Banyak yang tidak sadar bahwa demokrasi sendiri memiliki banyak celah dan kecacatan, bahkan sekalipun dilaksanakan sebagaimana yang diharapkan orang-orang. Misalkan saja, dalam pemilihan umum (Pemilu), negara sama saja meminta pendapat rakyat tentang siapa yang pantas memimpin negara. Akan tetapi, dalam pelaksanaannya, semua warga di negara tersebut yang telah mencapai usia tertentu dapat hak yang sama untuk memilih wakil rakyat atau pemimpin mereka. Hal ini memberikan celah bagi orang-orang yang tidak berkompeten atau orang-orang yang suaranya bisa dibeli dengan murah akan ikut campur dalam menentukan seorang pemimpin. Baru kemudian negara tersebut melantik seseorang yang terpilih hanya berdasarkan vox populi vox dei, suara rakyat adalah suara Tuhan.

Tidak sampai di situ, dengan celah yang sama, demokrasi juga cacat dari sisi keadilan. Setiap pilihan dianggap sama bobot nilainya sebagai satu suara. Bagaimana mungkin orang yang tingkat pendidikan dan kecerdasannya rendah disamakan dengan para akademisi dalam berbagai bidang keilmuan? Bagaimana mungkin pendapat beban negara dan masyarakat disamakan dengan mereka yang telah memberikan banyak kontribusi dan manfaat bagi negara dan masyarakat? Pemilu yang demikian memang memberikan persamaan bagi seluruh warga negara, tapi bukan keadilan.
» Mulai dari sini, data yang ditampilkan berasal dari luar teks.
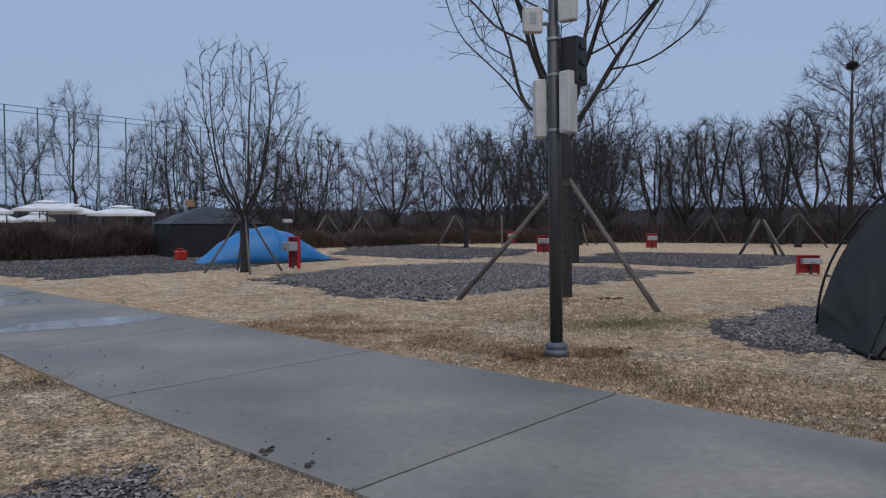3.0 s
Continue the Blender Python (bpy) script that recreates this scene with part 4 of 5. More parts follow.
def grow(seed, height, clear, width, shape="round", count=420, leader=0.0, lean=0.0, up=0.12, wild=0.28, step=None, limbs=0, tilt=35.0):
    """A bare tree's skeleton, reaching for free room: nodes and each one's parent."""
    g = np.random.default_rng(seed)
    low = clear * (0.75 if shape != "vase" else 0.95)
    goal = crown_points(shape, height, low, width, count, g)
    step = step or max(0.12, 0.030 * (height - clear) + 0.01 * width)
    top = height * leader if leader else clear
    n = max(3, int(top / step))
    bend = g.uniform(-1, 1, 2) * lean
    nodes, parent = [], []
    for i in range(n + 1):
        k = i / n
        sway = 0.03 * np.array([math.sin(k * 5 + seed), math.cos(k * 4 + seed * 2)]) * (top / 4)
        nodes.append(np.array([bend[0] * k * k + sway[0] * k, bend[1] * k * k + sway[1] * k, -0.08 + (top + 0.08) * k]))
        parent.append(i - 1)
    for k in range(limbs):
        a = 2 * math.pi * (k + g.uniform(-0.25, 0.25)) / limbs + seed
        b = radians(tilt * g.uniform(0.65, 1.15))
        way, last, at = np.array([math.cos(a) * math.sin(b), math.sin(a) * math.sin(b), math.cos(b)]), n - (k % 2), nodes[n - (k % 2)]
        for _ in range(max(3, int(0.26 * (height - clear) / step))):
            way = way + g.normal(0, 0.09, 3) + np.array([0, 0, 0.03])
            way /= np.linalg.norm(way)
            at = at + way * step
            nodes.append(at)
            parent.append(last)
            last = len(nodes) - 1
    pos = np.array(nodes)
    able = pos[:, 2] >= min(clear, top) * (0.97 if not leader else 1.0)
    if limbs:
        able[:n + 1] = False
    dist = np.full(len(goal), 1e9)
    near = np.zeros(len(goal), int)

    def refresh(first):
        for i in range(first, len(pos)):
            if not able[i]:
                continue
            d = ((goal - pos[i]) ** 2).sum(1)
            better = d < dist
            dist[better] = d[better]
            near[better] = i
    refresh(0)
    alive = np.ones(len(goal), bool)
    heads = {}
    for _ in range(110):
        alive &= dist > (1.5 * step) ** 2
        if not alive.any():
            break
        fresh, from_ = [], []
        for i in np.unique(near[alive]):
            sel = alive & (near == i)
            v = goal[sel] - pos[i]
            v /= np.linalg.norm(v, axis=1)[:, None] + 1e-9
            d = v.sum(0)
            d = d / (np.linalg.norm(d) + 1e-9) + g.normal(0, wild, 3) + np.array([0, 0, up])
            if parent[i] >= 0:
                run = pos[i] - pos[parent[i]]
                d += 0.45 * run / (np.linalg.norm(run) + 1e-9)
            d /= np.linalg.norm(d) + 1e-9
            tries = heads.get(i, 0)
            heads[i] = tries + 1
            if tries > 3:
                alive[sel] = False
                continue
            fresh.append(pos[i] + d * step)
            from_.append(int(i))
        if not fresh:
            break
        first = len(pos)
        pos = np.vstack([pos, fresh])
        parent += from_
        able = np.concatenate([able, np.ones(len(fresh), bool)])
        refresh(first)
    return pos, parent, n


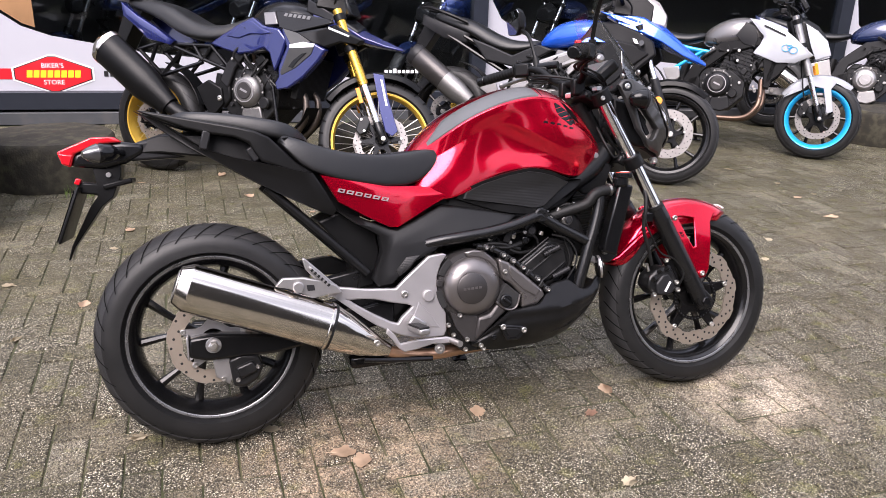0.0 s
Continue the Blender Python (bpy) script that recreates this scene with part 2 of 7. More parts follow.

Selaras dengan pertanyaan retorik Socrates yang dikutip Plato dalam bukunya , The Republic, “Jika kamu hendak pergi berlayar ke lautan lepas, siapa pilihanmu untuk memimpin pelayaran tersebut? Tidak peduli entah siapa atau seorang yang memang teredukasi dalam hal pelayaran?” Jawabannya tentu kita akan memilih orang yang teredukasi dalam pelayaran. Untuk sampai ke sana, para pemilih juga harusnya adalah orang yang berkompeten dalam menentukan siapa yang teredukasi di dunia pelayaran. Kalau kita coba terapkan pada negara yang mayoritasnya adalah orang-orang berpendidikan rendah, dengan sistem demokrasi, kemungkinan mayoritas memenangkan pemimpin yang berpendidikan rendah akan semakin besar. Kalau sudah terjadi hal demikian, bagaimana mungkin negara itu akan maju?

Lebih dari itu, demokrasi yang diimpikan dan dijunjung tinggi oleh orang-orang justru membuka jalan bagi kediktatoran dan totaliterisme. Bahkan dengan sistem demokrasi,  hal tersebut juga akan dilegitimasi dengan alasan pilihan rakyat. Banyak contoh pemimpin totaliter dan otoriter seperti Dinasti Kim di Korea Utara,  di mana kekuasaan tersebut dilanggengkan dengan demokrasi. Selain itu, praktik pelanggengan kediktatoran dengan demokrasi pun juga pernah terjadi di Tiongkok, Filipina, Kamboja, Korea Selatan, Uni Soviet, dan masih banyak lagi termasuk Indonesia. Bahkan, salah satu manusia paling jahat dan kejam sepanjang sejarah dunia, Adolf Hitler, juga melanggengkan kediktatorannya dengan demokrasi.

Memang ada negara demokrasi yang tidak mempraktikkan kediktatoran seperti kebanyakan negara barat. Namun, hal tersebut tidak menutup demokrasi yang diimpikan banyak orang sebagai sistem cacat dan memiliki banyak celah. Kalau kita mau menelaah lebih lanjut hal tersebut, pembahasan pada tulisan ini akan terlalu melebar. Mungkin hal tersebut akan penulis uraikan dalam tulisan lain.

Kita tidak bisa menafikan fakta bahwa demokrasi saat ini menjadi sistem pemerintahan yang paling populer dan diadopsi oleh hampir semua negara di dunia ini. Akan tetapi, hal tersebut tidak menjadikan demokrasi sebagai sistem yang adil dan yang terbaik. Sekalipun seluruh dunia menganggap suatu perkara itu baik dan adil, tapi kita punya akal sehat dan hati nurani untuk menilai. Pada akhirnya, walaupun mewujudkan keadilan memanglah sulit dan membutuhkan pengorbanan yang berat, tetap harus ada usaha yang maksimal. Sebagaimana sebuah ungkapan dari para filsuf latin,  fiat justitia ruat caelum, biarkan keadilan ditegakkan walau langit runtuh.